Because nearly all of that is in the background. It happens largely off-screen or in the periphery of the frame, until it doesn't. Instead, the film centers the killer—literally. He doesn't speak. He shows no emotion. He just claws himself out of the earth shortly after the locket is taken and goes on the hunt. We watch him, from behind, often in full frame, as he trudges through the beautiful woods. Many of the shots recall Gus Van Sant's death trilogy (Gerry, Elephant and Last Days from 2002-2005) in that we simply follow this character around for most of the film. This is not "slow cinema," though, with single shots that last forever. But the effect is the opposite of the typical slasher voyeurism.
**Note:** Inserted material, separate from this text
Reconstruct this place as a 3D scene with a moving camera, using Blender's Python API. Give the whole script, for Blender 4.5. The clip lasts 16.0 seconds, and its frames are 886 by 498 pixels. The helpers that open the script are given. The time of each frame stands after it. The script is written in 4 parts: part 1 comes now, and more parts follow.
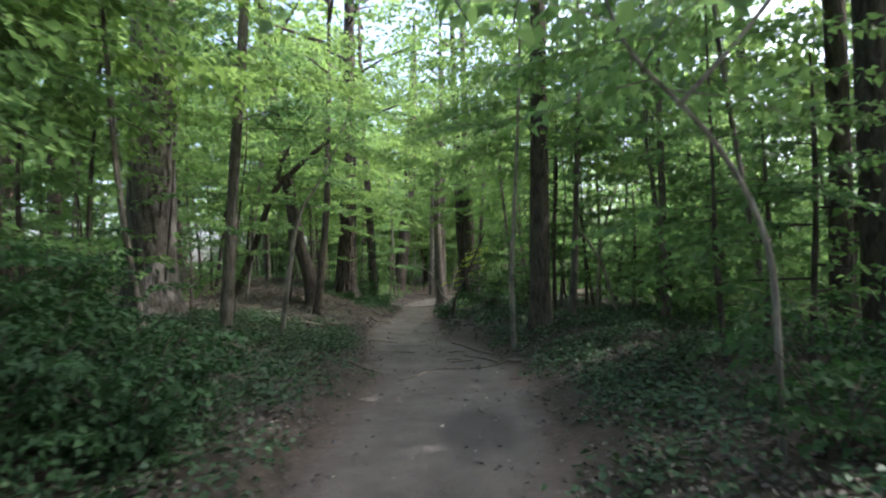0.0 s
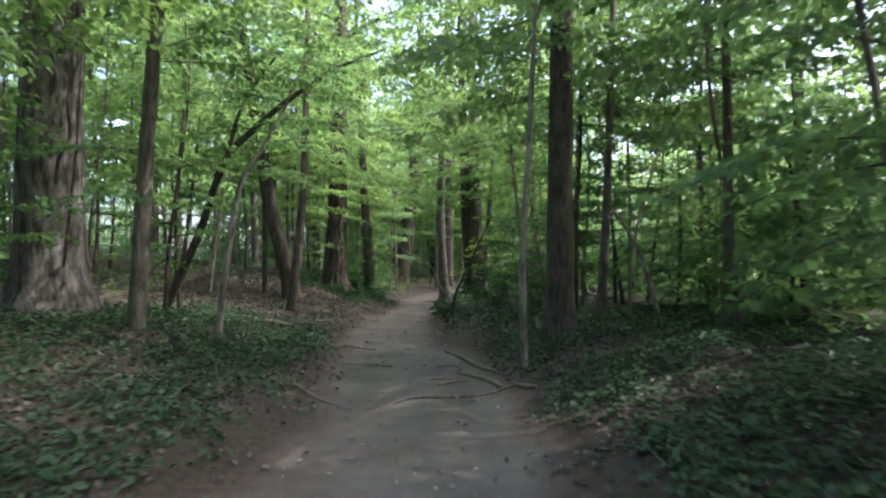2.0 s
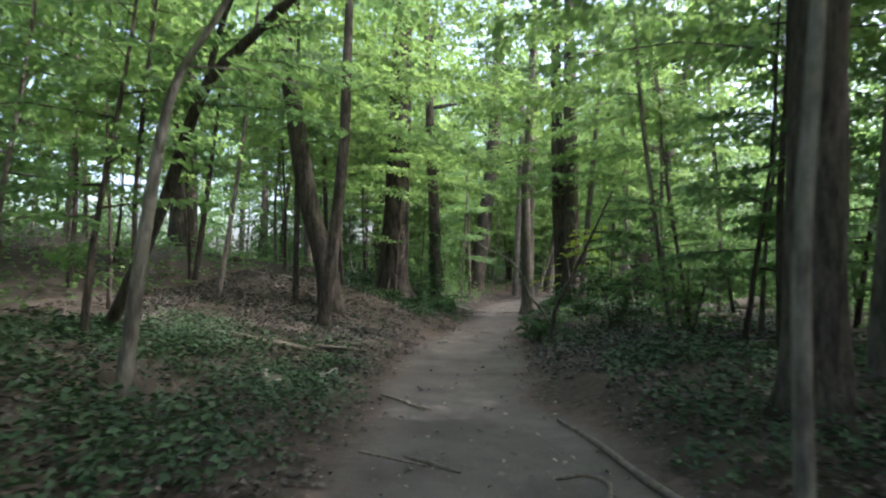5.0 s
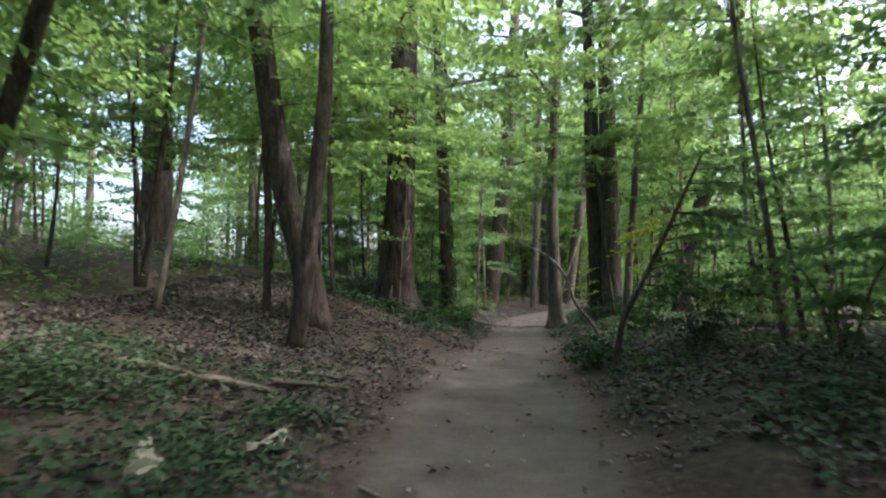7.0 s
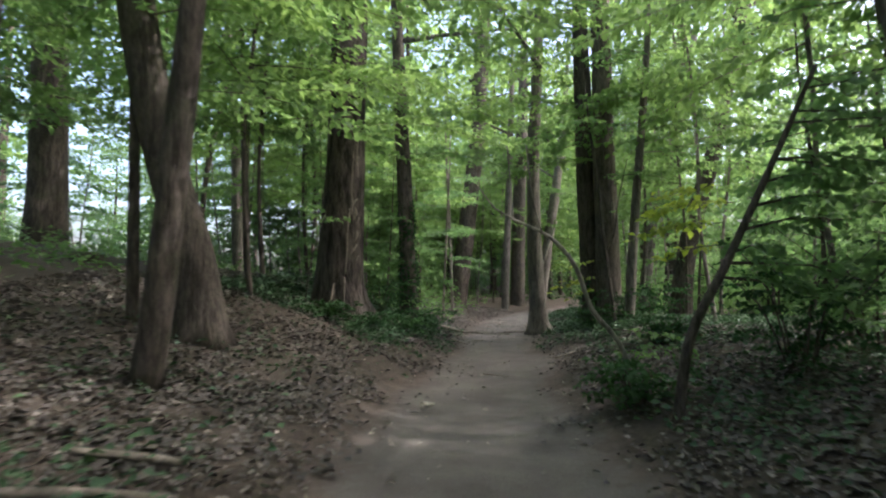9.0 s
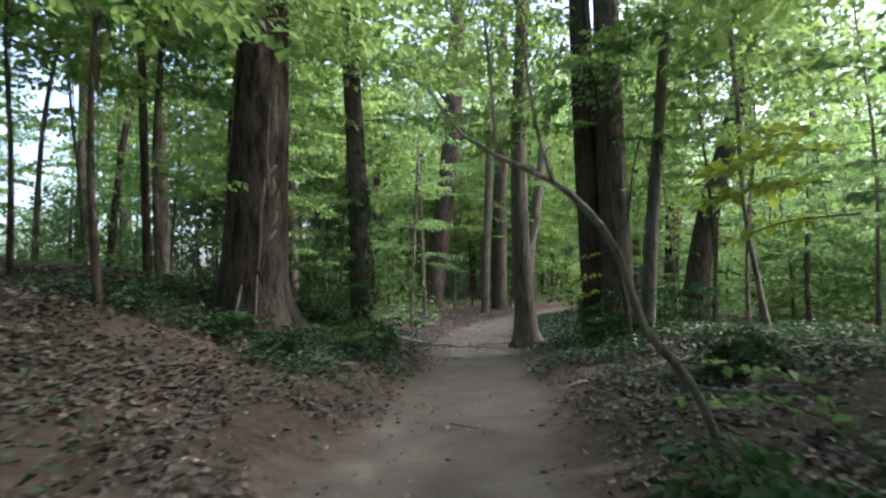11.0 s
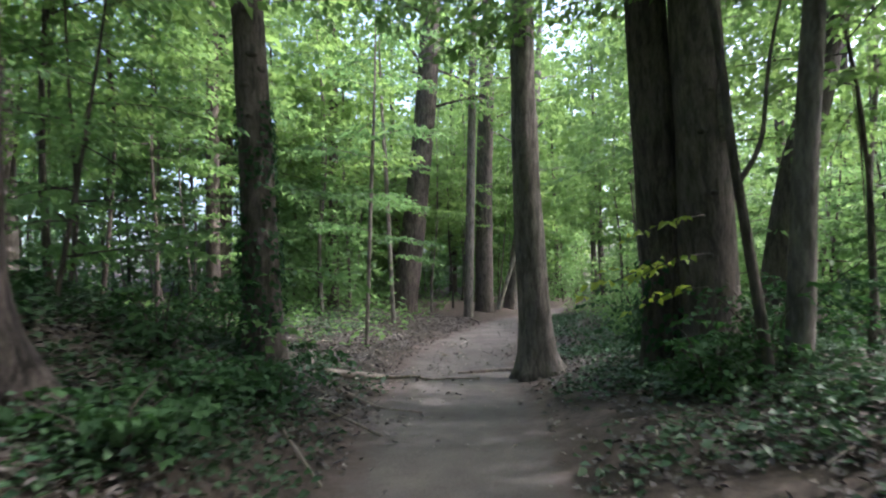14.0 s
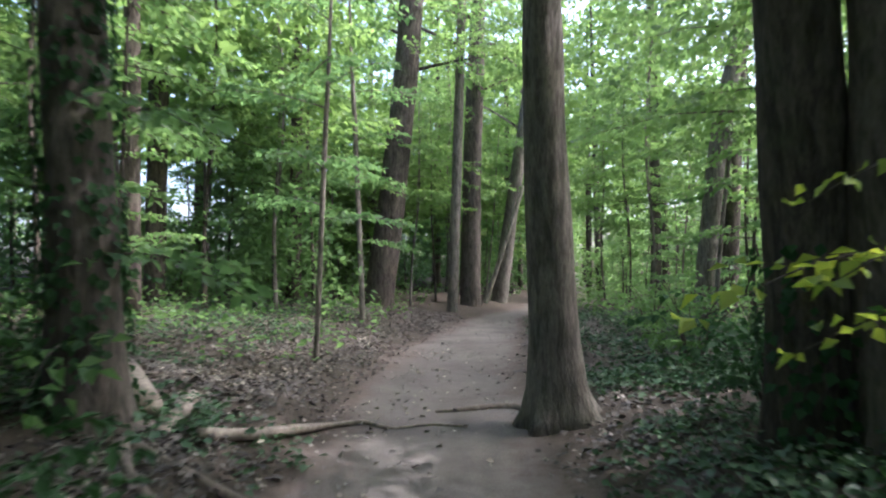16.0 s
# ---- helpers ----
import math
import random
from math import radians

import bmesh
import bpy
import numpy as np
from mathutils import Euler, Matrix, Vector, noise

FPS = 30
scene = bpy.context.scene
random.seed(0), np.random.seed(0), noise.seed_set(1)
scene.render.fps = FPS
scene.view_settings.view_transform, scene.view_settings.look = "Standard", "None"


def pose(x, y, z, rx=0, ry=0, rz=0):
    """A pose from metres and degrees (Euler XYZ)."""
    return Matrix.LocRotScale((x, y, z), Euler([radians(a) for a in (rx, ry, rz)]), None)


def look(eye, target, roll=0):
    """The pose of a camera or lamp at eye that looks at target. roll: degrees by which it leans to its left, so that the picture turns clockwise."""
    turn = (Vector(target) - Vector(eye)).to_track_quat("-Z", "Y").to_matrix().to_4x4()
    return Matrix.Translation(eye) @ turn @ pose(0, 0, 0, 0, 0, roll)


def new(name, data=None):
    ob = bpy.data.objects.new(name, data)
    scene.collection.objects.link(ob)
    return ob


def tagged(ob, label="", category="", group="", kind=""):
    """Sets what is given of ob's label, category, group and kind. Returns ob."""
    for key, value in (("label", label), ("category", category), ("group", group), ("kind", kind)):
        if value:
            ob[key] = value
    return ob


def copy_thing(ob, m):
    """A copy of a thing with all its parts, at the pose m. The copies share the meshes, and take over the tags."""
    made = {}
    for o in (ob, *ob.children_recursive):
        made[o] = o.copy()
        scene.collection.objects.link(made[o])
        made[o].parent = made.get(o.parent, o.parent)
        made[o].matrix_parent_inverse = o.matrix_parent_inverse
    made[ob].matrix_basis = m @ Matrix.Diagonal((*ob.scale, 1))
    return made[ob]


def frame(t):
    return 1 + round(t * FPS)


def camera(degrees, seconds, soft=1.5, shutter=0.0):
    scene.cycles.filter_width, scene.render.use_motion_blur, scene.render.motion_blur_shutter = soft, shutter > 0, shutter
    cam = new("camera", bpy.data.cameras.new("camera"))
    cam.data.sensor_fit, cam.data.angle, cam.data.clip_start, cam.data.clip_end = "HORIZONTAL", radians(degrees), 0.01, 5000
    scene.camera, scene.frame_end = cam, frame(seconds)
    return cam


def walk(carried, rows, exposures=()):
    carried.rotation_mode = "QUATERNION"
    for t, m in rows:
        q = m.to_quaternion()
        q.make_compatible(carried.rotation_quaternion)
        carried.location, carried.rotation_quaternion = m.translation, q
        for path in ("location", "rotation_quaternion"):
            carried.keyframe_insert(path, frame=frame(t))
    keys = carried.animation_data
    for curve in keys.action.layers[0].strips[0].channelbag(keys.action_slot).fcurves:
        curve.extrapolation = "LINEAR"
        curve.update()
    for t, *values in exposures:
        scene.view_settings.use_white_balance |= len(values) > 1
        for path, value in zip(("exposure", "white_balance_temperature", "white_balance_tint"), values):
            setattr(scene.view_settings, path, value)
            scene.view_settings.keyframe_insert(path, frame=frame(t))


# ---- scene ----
# The walk: eye, target and roll, in metres.
cam = camera(74.0, 16.0, soft=2.1, shutter=0.7)
PATH = [
    (0.0, (1.630, 1.563, 1.566), (1.456, 3.753, 1.667), -1.40),
    (0.5, (1.654, 2.340, 1.560), (1.482, 4.531, 1.654), -1.30),
    (1.0, (1.722, 3.095, 1.544), (1.558, 5.288, 1.631), -1.10),
    (1.5, (1.750, 3.840, 1.520), (1.565, 6.031, 1.601), -0.90),
    (2.0, (1.760, 4.671, 1.495), (1.540, 6.857, 1.571), -0.70),
    (2.5, (1.751, 5.539, 1.521), (1.449, 7.716, 1.603), -0.50),
    (3.0, (1.639, 6.356, 1.542), (1.262, 8.522, 1.620), -0.20),
    (3.5, (1.524, 7.183, 1.544), (1.113, 9.343, 1.631), 0.00),
    (4.0, (1.337, 7.984, 1.539), (0.892, 10.136, 1.629), 0.10),
    (6.5, (0.191, 11.772, 1.246), (-0.328, 13.905, 1.377), 0.60),
    (7.0, (0.014, 12.597, 1.253), (-0.506, 14.730, 1.399), 0.20),
    (7.5, (-0.176, 13.373, 1.241), (-0.694, 15.506, 1.387), 0.30),
    (8.0, (-0.310, 14.177, 1.238), (-0.801, 16.316, 1.383), 0.20),
    (8.5, (-0.481, 14.978, 1.222), (-0.943, 17.124, 1.368), 0.40),
    (9.0, (-0.605, 15.759, 1.224), (-0.999, 17.918, 1.371), -0.10),
    (11.5, (-0.925, 19.676, 1.214), (-1.245, 21.847, 1.371), -0.60),
    (12.0, (-1.057, 20.483, 1.219), (-1.378, 22.653, 1.375), -0.70),
    (12.5, (-1.157, 21.284, 1.227), (-1.469, 23.456, 1.382), -0.80),
    (13.0, (-1.240, 22.084, 1.231), (-1.546, 24.257, 1.381), -0.90),
    (13.5, (-1.232, 22.851, 1.227), (-1.494, 25.030, 1.376), -1.20),
    (14.0, (-1.273, 23.624, 1.220), (-1.522, 25.804, 1.373), -1.20),
    (14.5, (-1.290, 24.307, 1.239), (-1.527, 26.490, 1.371), -1.10),
    (15.0, (-1.355, 25.060, 1.282), (-1.563, 27.245, 1.408), -0.80),
    (15.5, (-1.440, 25.790, 1.314), (-1.649, 27.974, 1.434), -0.40),
    (16.0, (-1.477, 26.517, 1.321), (-1.671, 28.703, 1.430), -0.50),
]
walk(cam, [(t, look(eye, target, roll)) for t, eye, target, roll in PATH], [(0.0, 2.48, 5950, 15), (2.5, 2.7, 5900, 17), (4.2, 2.64, 5900, 17), (7.0, 2.42, 6050, 16), (9.0, 2.38, 6050, 16), (12.0, 2.48, 5850, 20), (14.0, 2.55, 5700, 19), (16.0, 2.68, 5700, 18)])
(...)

It's the opposite of the forced psychological identification, the shared POV. Instead, the film is something of a pop treatise on the nature of evil—and the evil of nature.
We are distanced enough from both the killer and the victims for most of the film that, in our detachment, we can see the situation more clearly. There is no question of psychology, or human motive. He wants his locket back, but he doesn't even know it—it's just pure animal instinct. When the talisman was stolen, a circuit closed in the animal brain and—almost like a machine—it did what was in its nature to do. Which turns out to be to perpetrate some of the most gruesome, disgusting killings you will ever see in a movie. This extremity serves to drive the point home: you cannot escape nature.
There is a purity there that is beyond revenge, beyond meaning. And it's terrifying.